Task brief: In the data below, find every line that has the string "recreates", and copy it.

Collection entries
-- START --

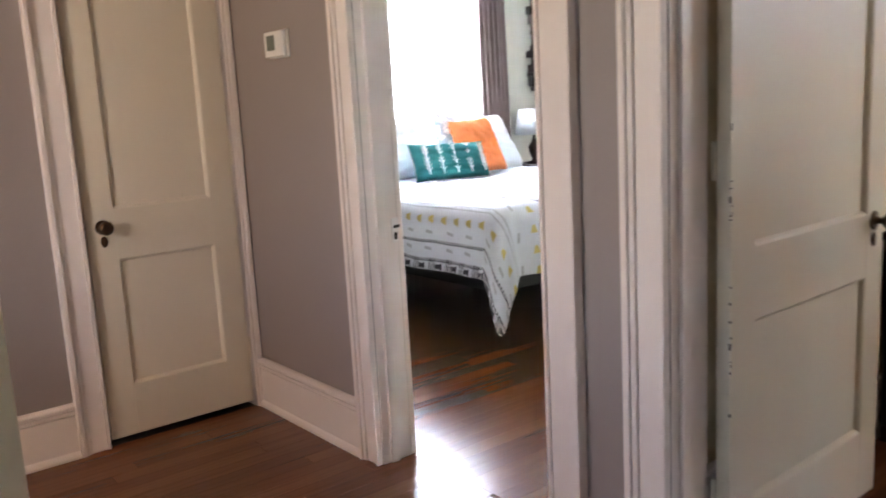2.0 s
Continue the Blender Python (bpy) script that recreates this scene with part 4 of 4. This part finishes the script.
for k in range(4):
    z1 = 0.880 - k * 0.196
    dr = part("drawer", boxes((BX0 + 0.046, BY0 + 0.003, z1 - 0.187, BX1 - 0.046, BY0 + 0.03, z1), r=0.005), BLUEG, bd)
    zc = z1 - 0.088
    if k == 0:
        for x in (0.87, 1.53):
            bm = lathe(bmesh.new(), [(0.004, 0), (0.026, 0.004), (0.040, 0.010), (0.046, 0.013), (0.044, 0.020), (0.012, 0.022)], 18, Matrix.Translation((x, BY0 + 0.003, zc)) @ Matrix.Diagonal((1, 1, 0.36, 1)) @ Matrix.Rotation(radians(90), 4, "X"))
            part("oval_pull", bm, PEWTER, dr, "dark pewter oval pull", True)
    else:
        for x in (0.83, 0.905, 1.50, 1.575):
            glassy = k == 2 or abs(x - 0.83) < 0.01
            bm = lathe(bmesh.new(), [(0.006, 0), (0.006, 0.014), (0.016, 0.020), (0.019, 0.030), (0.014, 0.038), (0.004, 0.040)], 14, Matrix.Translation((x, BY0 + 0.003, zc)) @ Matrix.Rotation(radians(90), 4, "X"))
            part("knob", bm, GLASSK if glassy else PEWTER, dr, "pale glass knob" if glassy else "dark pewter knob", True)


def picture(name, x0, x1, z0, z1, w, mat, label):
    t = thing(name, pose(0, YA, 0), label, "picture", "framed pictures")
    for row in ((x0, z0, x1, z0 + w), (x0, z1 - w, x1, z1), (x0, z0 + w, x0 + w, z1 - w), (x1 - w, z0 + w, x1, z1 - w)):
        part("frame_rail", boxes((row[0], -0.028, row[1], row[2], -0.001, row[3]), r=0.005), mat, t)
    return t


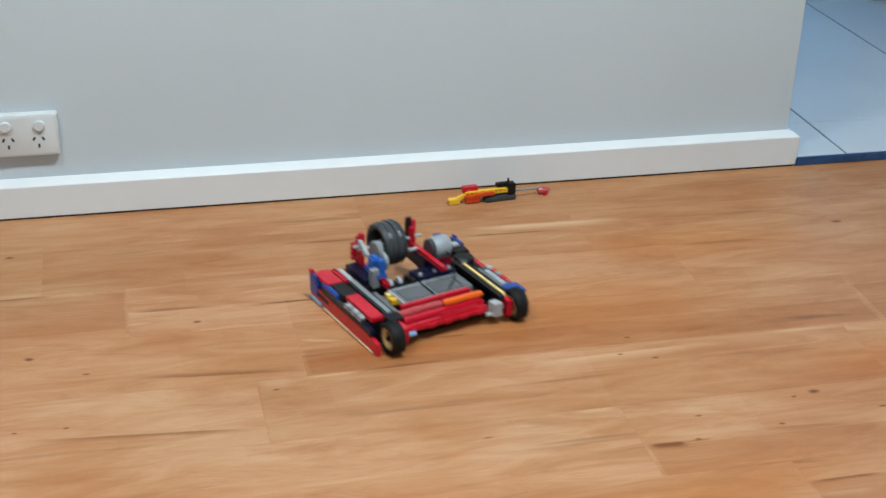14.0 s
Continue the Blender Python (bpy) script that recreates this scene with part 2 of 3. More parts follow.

-- END --

The solution:
Continue the Blender Python (bpy) script that recreates this scene with part 4 of 4. This part finishes the script.
Continue the Blender Python (bpy) script that recreates this scene with part 2 of 3. More parts follow.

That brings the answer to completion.